H. C. : Nous venons de vivre trois semaines de festival dans un état de stress difficile à tenir. Maintenant qu’Actoral est terminé, nous aimerions profiter d’un peu de calme pour nous concentrer sur l’aide aux artistes, à la création, être à l’écoute du public, trouver des propositions artistiques à même de l’intéresser. Nous avons besoin de cette sérénité. Or, la perspective de l’expulsion réduit notre horizon. Tout ce que je sais c’est que nous allons bientôt accueillir des personnes en résidence. Ma compagnie doit répéter ici en novembre et je ne peux qu’espérer que ce sera possible. La prochaine édition d’Actoral est encore plus dans le flou.

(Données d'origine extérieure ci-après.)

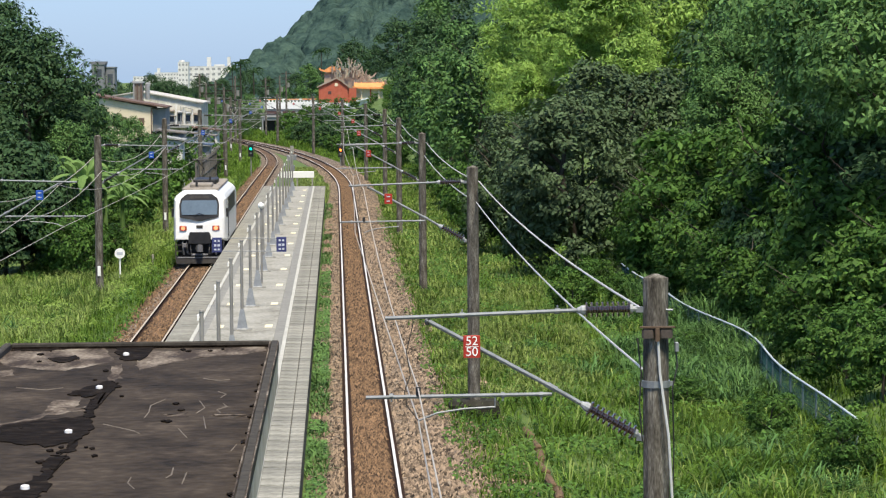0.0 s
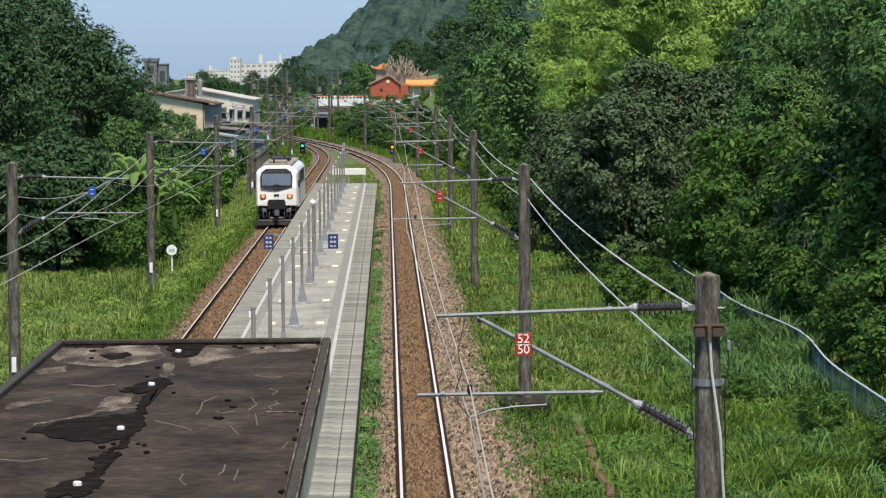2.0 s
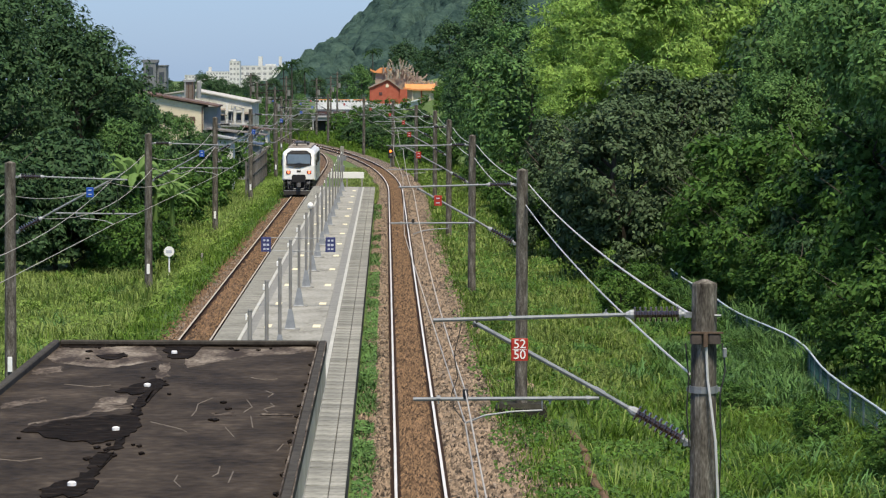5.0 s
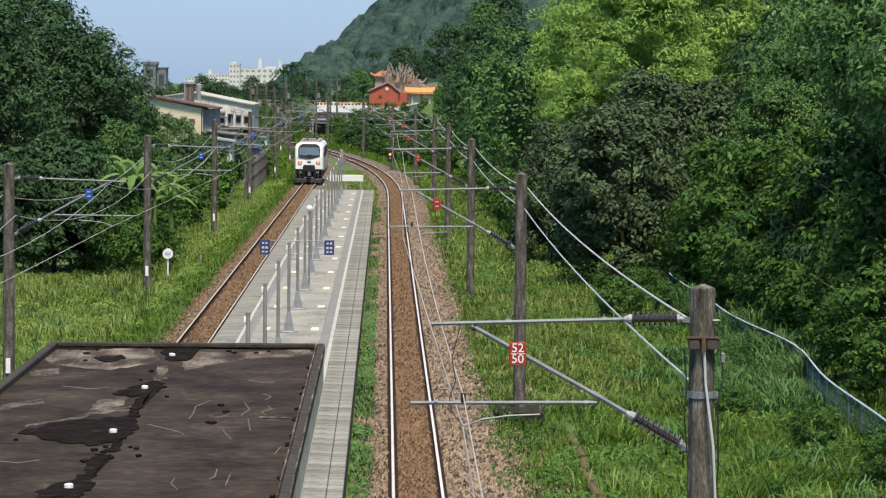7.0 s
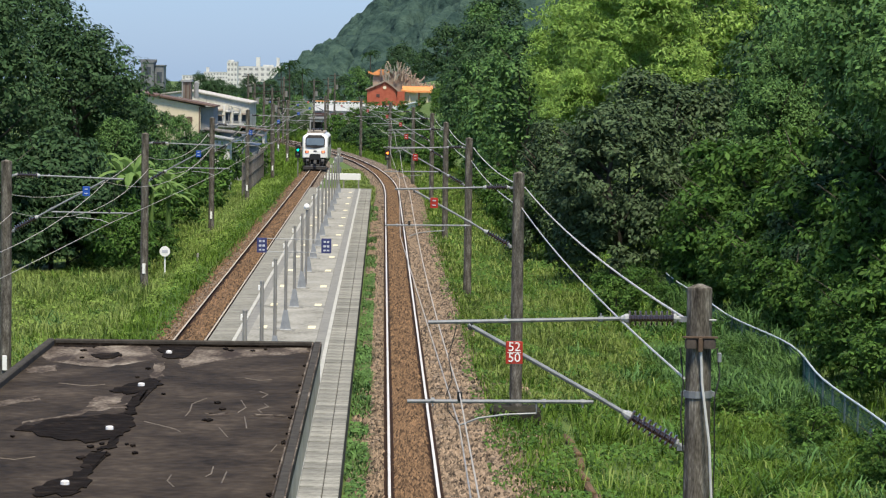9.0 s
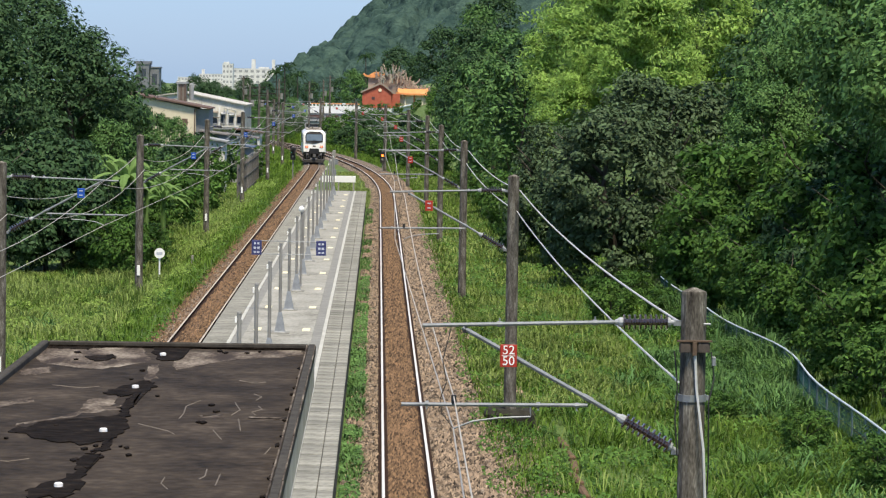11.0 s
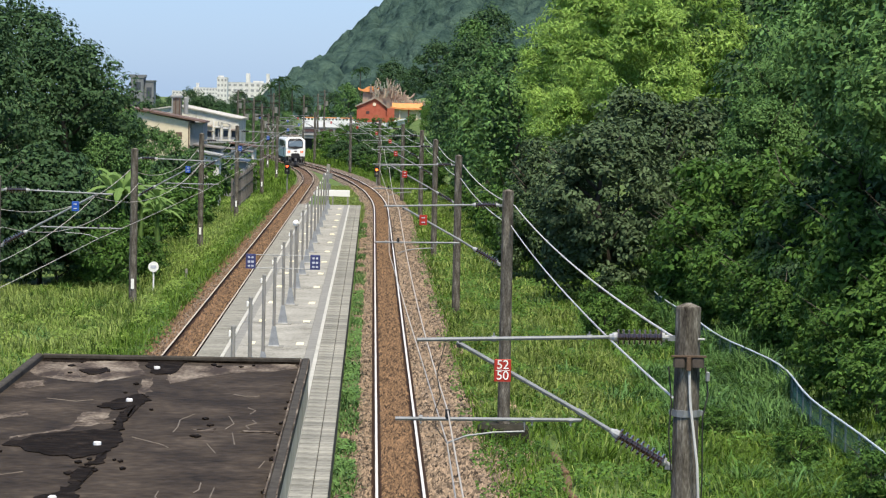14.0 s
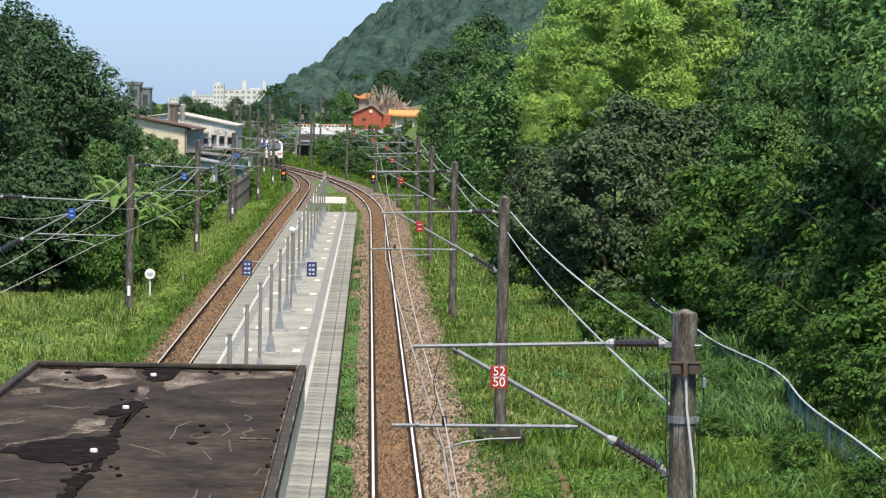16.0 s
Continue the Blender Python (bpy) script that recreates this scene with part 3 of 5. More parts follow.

Après une réévaluation du loyer, la justice nous a ordonné de verser 273 000 € au propriétaire. Une aide de la DGCA (Direction générale de la création artistique) nous a permis de débloquer 150 000 €. Le reste, c’est-à-dire 123 000 €, a été saisi sur nos comptes. Cela nous met dans une grande précarité budgétaire. Nous avons donc fait appel à l’ensemble des collectivités territoriales pour nous aider. Sans soutien, l’ensemble de l’activité de Montévidéo est compromis, risquant d’entraîner la disparition d’Actoral et de la compagnie Diphtong. L’annonce du Ministère nous offre un sursis, mais il n’y a pas encore de vraie solution qui se dégage.